İngiltere’de yaşayan, İngiliz bir anne ve Türk bir babanın çocuğu Karen Kimya’nın yolu bir iş seyahati sebebiyle Konya’ya düşer. Hem işinde hem de özel hayatında çözmesi gereken dünyevi sorunlarıyla boğuşan Karen, Konya’da uhrevi gizemlerin de ortasında bulur kendini. Bir ırmak gibi akan doğrusal zamandan tüm zamanların iç içe geçtiği bir okyanusa yuvarlanan Karen’in elinden büyük bir derviş tutar. Bu derviş Şems-i Tebrizi’dir.

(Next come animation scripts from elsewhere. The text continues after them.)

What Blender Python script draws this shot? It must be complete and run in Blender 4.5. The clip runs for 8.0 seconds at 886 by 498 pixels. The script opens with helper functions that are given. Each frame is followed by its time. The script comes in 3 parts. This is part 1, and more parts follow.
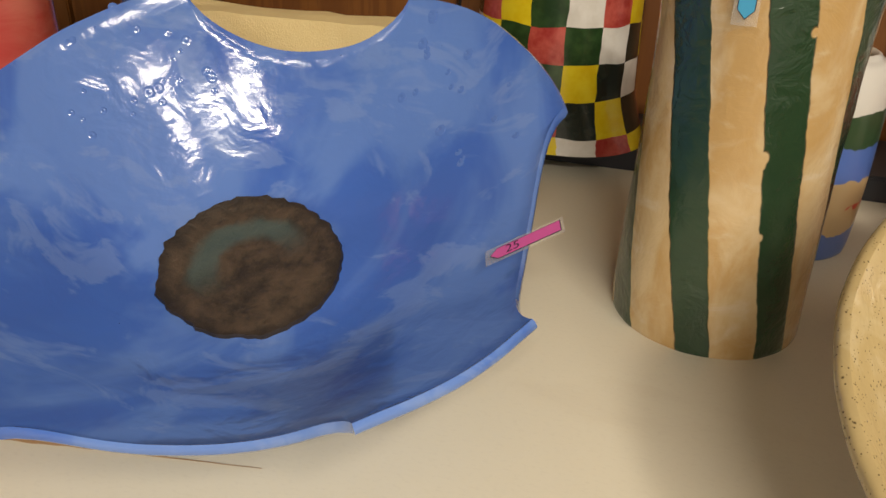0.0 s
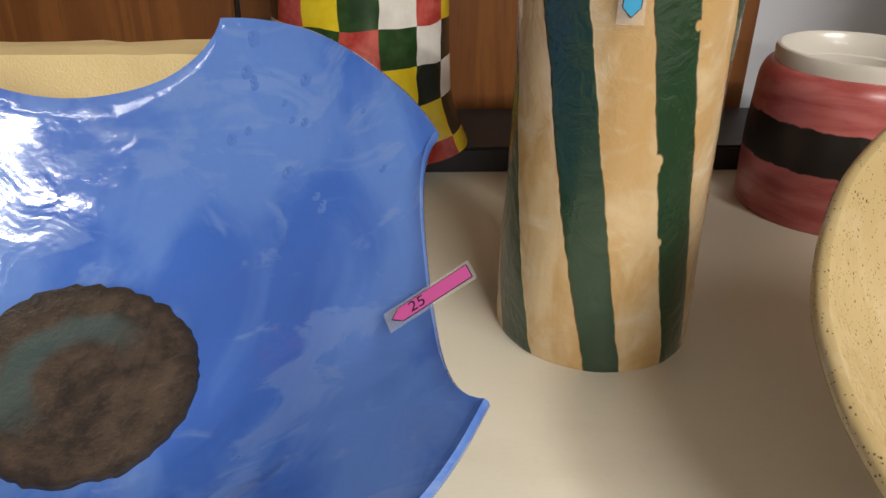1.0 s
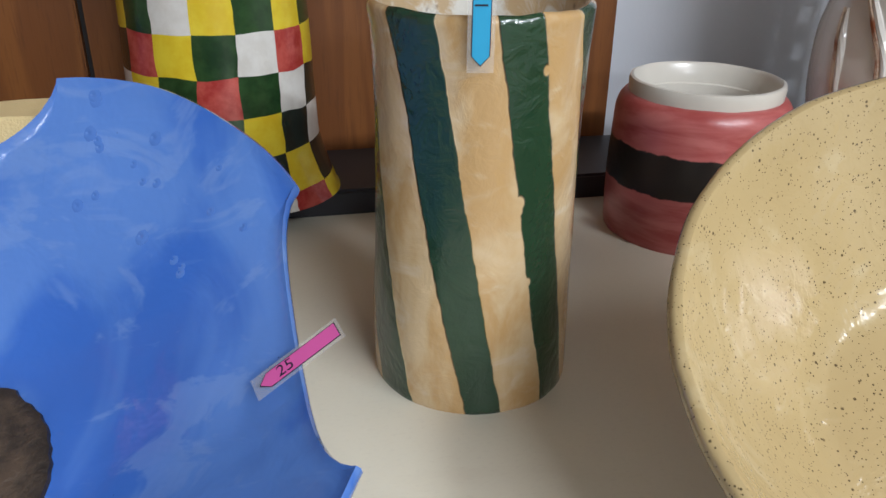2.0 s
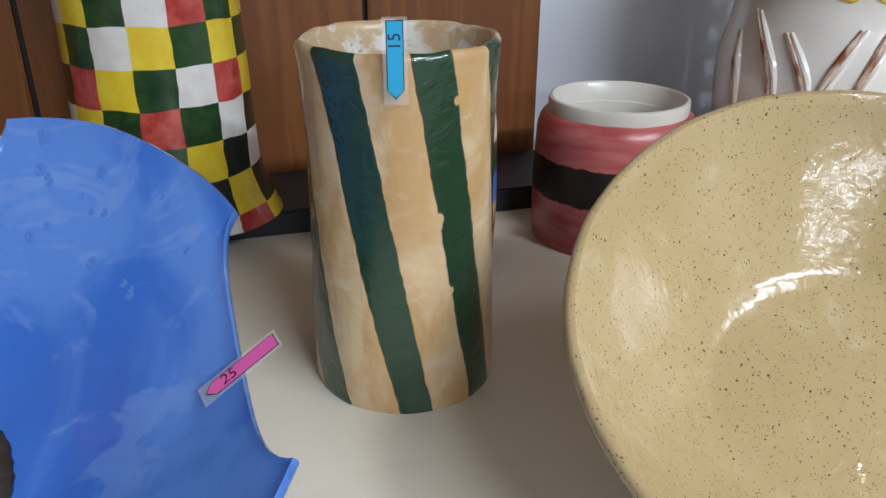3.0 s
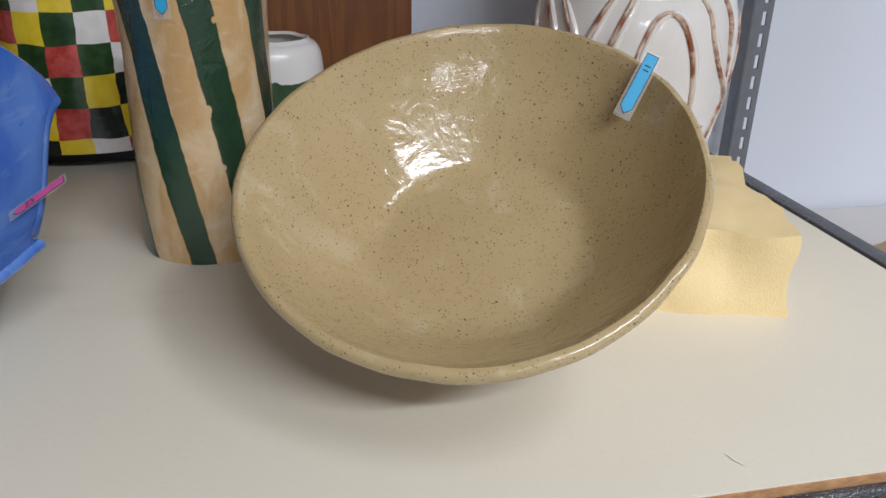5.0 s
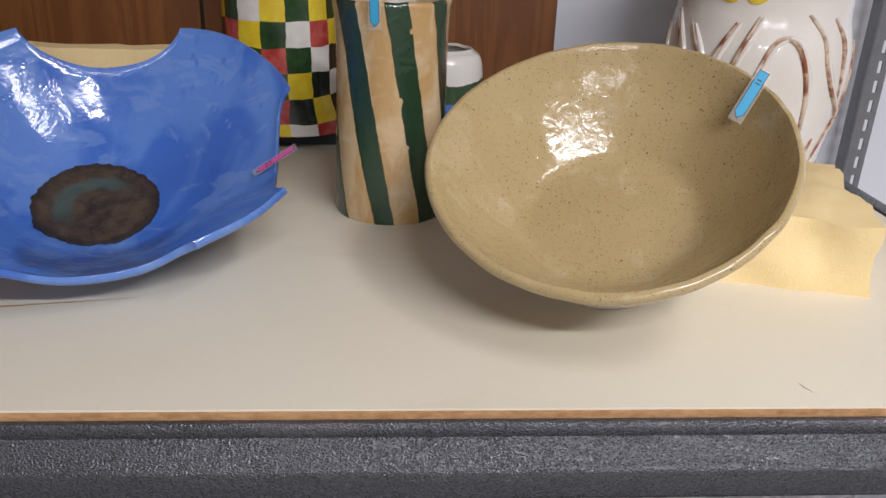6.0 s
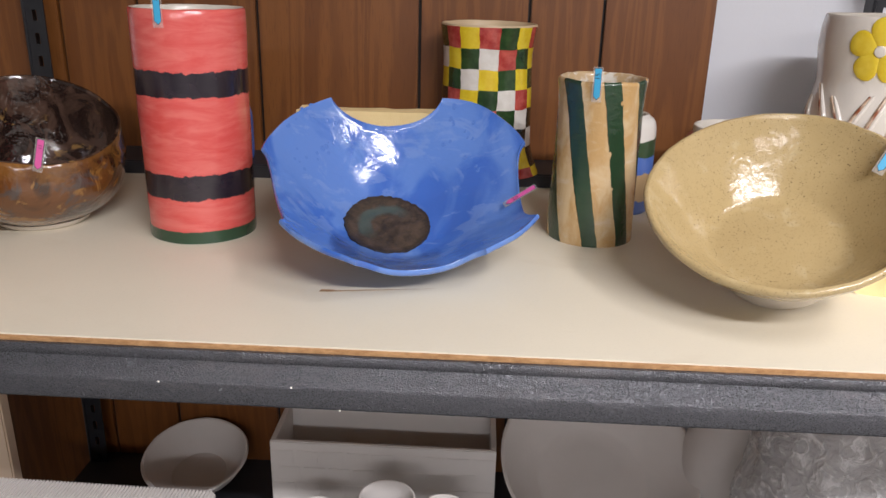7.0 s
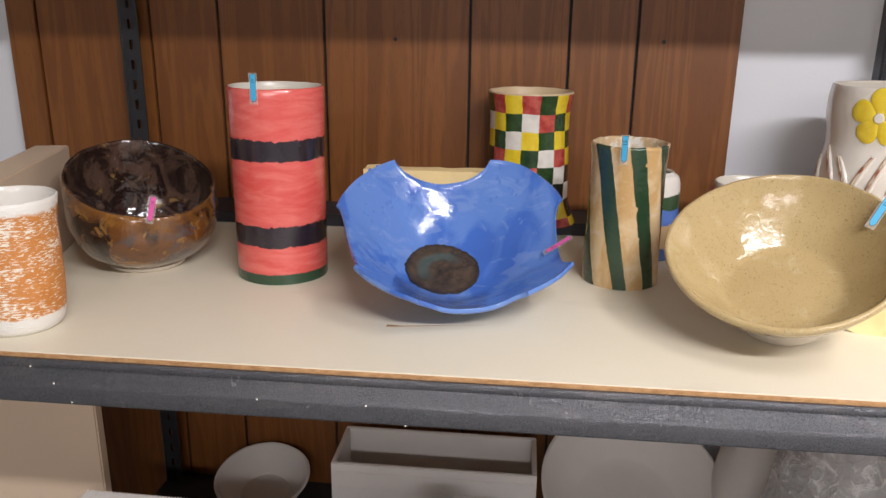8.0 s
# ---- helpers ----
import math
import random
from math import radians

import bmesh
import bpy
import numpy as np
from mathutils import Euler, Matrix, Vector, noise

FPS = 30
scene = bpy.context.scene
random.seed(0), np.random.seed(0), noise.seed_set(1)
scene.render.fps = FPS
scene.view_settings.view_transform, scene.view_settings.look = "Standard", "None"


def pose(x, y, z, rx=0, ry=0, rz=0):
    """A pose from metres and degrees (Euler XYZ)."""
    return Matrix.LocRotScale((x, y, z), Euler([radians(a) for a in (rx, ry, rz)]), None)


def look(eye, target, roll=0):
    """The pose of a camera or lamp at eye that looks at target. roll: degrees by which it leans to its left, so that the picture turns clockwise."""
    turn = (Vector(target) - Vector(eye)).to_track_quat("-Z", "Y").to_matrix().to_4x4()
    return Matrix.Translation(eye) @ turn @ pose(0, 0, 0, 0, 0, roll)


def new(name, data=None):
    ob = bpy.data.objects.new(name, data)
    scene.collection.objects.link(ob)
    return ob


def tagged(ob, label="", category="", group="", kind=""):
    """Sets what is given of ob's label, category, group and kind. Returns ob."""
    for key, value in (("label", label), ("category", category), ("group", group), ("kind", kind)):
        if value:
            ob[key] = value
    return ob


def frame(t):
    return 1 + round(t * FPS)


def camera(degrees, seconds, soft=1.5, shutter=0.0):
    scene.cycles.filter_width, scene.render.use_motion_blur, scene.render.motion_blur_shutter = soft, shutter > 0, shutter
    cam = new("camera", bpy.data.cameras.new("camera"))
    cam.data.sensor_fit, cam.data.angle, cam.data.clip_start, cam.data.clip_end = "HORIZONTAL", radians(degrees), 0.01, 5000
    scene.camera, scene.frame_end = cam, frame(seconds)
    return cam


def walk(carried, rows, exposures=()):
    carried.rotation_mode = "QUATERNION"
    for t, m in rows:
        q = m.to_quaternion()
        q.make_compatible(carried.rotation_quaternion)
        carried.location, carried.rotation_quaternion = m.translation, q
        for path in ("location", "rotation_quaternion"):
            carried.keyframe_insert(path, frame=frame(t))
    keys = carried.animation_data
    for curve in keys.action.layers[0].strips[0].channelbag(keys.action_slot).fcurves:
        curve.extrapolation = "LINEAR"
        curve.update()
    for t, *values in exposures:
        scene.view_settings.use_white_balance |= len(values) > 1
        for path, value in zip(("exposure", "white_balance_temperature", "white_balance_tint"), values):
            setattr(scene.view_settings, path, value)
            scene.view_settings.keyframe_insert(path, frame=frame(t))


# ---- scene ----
cam = camera(59.3, 8.0)
PATH = [
    (0, (0.272, -0.09, 0.259), (-0.206, 1.623, -0.656), 1.9),
    (0.5, (0.21, -0.049, 0.264), (0.028, 1.704, -0.681), 1.0),
    (1, (0.204, -0.027, 0.26), (0.307, 1.736, -0.678), 0.8),
    (1.5, (0.215, -0.011, 0.258), (0.491, 1.752, -0.646), 1.1),
    (2.8, (0.22, -0.048, 0.287), (0.69, 1.703, -0.557), -0.1),
    (3, (0.224, -0.057, 0.285), (0.714, 1.69, -0.555), -0.0),
    (3.5, (0.259, -0.093, 0.278), (0.789, 1.644, -0.56), 0.2),
    (4, (0.315, -0.161, 0.273), (0.85, 1.572, -0.57), 0.6),
    (4.2, (0.334, -0.188, 0.269), (0.856, 1.549, -0.574), 1.0),
    (5.3, (0.385, -0.299, 0.266), (0.729, 1.496, -0.545), 1.2),
    (5.5, (0.387, -0.325, 0.278), (0.706, 1.474, -0.535), 1.5),
    (6, (0.326, -0.408, 0.284), (0.441, 1.427, -0.502), 1.8),
    (6.5, (0.226, -0.511, 0.311), (0.207, 1.348, -0.426), 1.9),
    (7, (0.165, -0.65, 0.336), (0.08, 1.231, -0.339), 1.4),
    (7.5, (0.149, -0.75, 0.361), (0.014, 1.147, -0.256), 1.1),
    (8, (0.162, -0.792, 0.391), (-0.032, 1.111, -0.191), 0.7),
]
EXPOSURES = [(0.0, 0.0, 7200, 10), (1.0, 0.15, 6300, 10), (1.5, 0.2, 5750, 8), (3.0, 0.1, 5250, 9), (4.2, -0.18, 5200, 10), (5.5, -0.40, 5600, 14), (6.5, 0.02, 5850, 16), (8.0, 0.25, 6050, 15)]
walk(cam, [(t, look(eye, target, roll)) for t, eye, target, roll in PATH], EXPOSURES)

# ---- world, lamps, room light ----
world = bpy.data.worlds.new("room_world")
scene.world = world
world.use_nodes = True
world.node_tree.nodes["Background"].inputs[0].default_value = (0.75, 0.85, 1.0, 1)
world.node_tree.nodes["Background"].inputs[1].default_value = 0.05


def lamp(name, eye, target, sx, sy, watts, color):
    data = bpy.data.lights.new(name, "AREA")
    data.shape, data.size, data.size_y, data.energy, data.color = "RECTANGLE", sx, sy, watts, color
    ob = new(name, data)
    ob.matrix_world = look(eye, target)
    return ob


CEIL, FLOOR, WALL_Y, PANEL_Y = 1.62, -1.0, 0.75, 0.72
LAMPS = [(1.25, -0.60, 0.25, 0.80), (1.15, -1.70, 1.45, 0.10), (0.35, -4.30, 2.4, 0.50)]
for (lx, ly, sx, sy), watts in zip(LAMPS, (14, 92, 100)):
    lamp("ceiling_lamp", (lx, ly, CEIL - 0.075), (lx, ly + 0.001, 0), sx, sy, watts, (1.0, 0.94, 0.85))


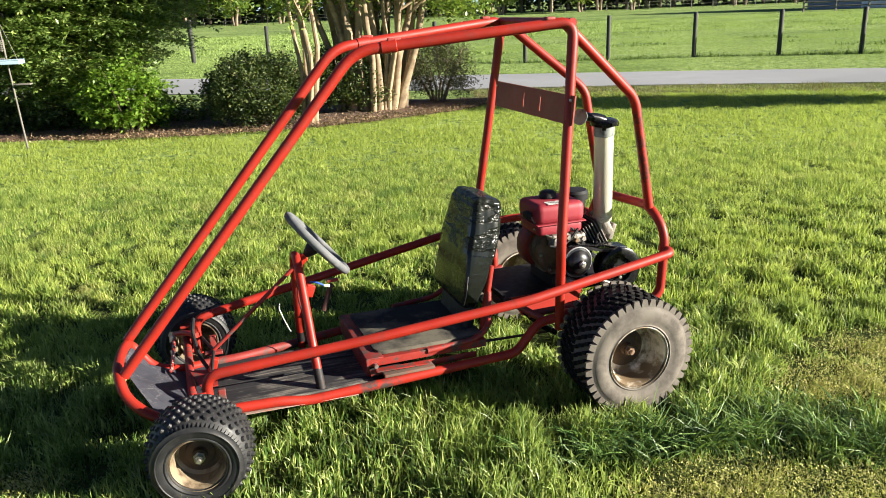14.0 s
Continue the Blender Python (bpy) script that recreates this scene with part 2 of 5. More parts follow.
RED_SOOTY = stained_red("sooty_red_paint", "Z", 0.72, 1.12, (0.085, 0.011, 0.008), 0.52)
RED_RAIL = stained_red("red_rail_worn_bare", "X", -0.09, 0.10, (0.055, 0.036, 0.032), 0.52)
DULL_GREY = worn("dull_grey_metal", (0.20, 0.20, 0.20), (0.10, 0.10, 0.10), 0.55, 0.4, 30, (0.5, 0.7), 160, 0.1)
FIN_BLACK = worn("black_fin", (0.028, 0.027, 0.026), (0.07, 0.06, 0.05), 0.45, 0.1, 30, (0.55, 0.7), 140, 0.1)
GRIP = worn("grey_foam_grip", (0.105, 0.11, 0.115), (0.15, 0.15, 0.15), 0.75, 0, 30, (0.5, 0.7), 300, 0.2)
STICKER = worn("worn_label", (0.62, 0.60, 0.56), (0.42, 0.36, 0.34), 0.5, 0, 60, (0.55, 0.65), 200, 0.02)
WHITE_PLASTIC = worn("white_wire", (0.66, 0.65, 0.6), (0.45, 0.43, 0.38), 0.5, 0, 40)
BLUE_PLASTIC = worn("blue_wire", (0.03, 0.09, 0.42), (0.02, 0.05, 0.22), 0.4, 0, 40)


def vinyl(name, scale, strength, stretch):
    m, nt, b = material(name)
    crease = noise_of(nt, scale, 4, 0.6, stretch=stretch)
    broad = noise_of(nt, 5, 3)
    nt.links.new(ramp(nt, broad, [(0.3, (0.007, 0.008, 0.007)), (0.75, (0.013, 0.015, 0.011))]), b.inputs["Base Color"])
    nt.links.new(ramp(nt, broad, [(0.3, (0.20, 0.20, 0.20)), (0.7, (0.30, 0.30, 0.30))]), b.inputs["Roughness"])
    b.inputs["Specular IOR Level"].default_value = 0.28
    bump(nt, b, ramp(nt, crease, [(0.44, (0, 0, 0)), (0.60, (1, 1, 1))]), strength, 0.010)
    return m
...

"Taşta kan vardı. İnsanların yüreklerinde nefret, dolunayda derin bir sükûnet...”
Bab-ı Esrar’da Ahmet Ümit’ten beklenen alışılagelmiş polisiye yazım etkisini yitirmiyorsa da bilinçli bir kararla bir adım geriye çekiliyor ve roman sırlarla dolu mistik bir dünyaya açılıyor. Din ile aşk, inanç ile sevda arasındaki ilişkiyi bambaşka bir açıdan gözlerimizin önüne seren Bab-ı Esrar Ahmet Ümit eserlerinin içinde farklı bir noktada duran parlak, derin bir roman.
Çoğu zaman mesele, Tanrı’nın ne olduğu değil, bizim onda ne gördüğümüzdür. Sevgi dolu olanlar merhameti görür, zalim olanlar şiddeti. Zeki olanlar aklı görür, aptal olanlar kör inancı, âlimler bilimi görür, cahiller mucizeyi.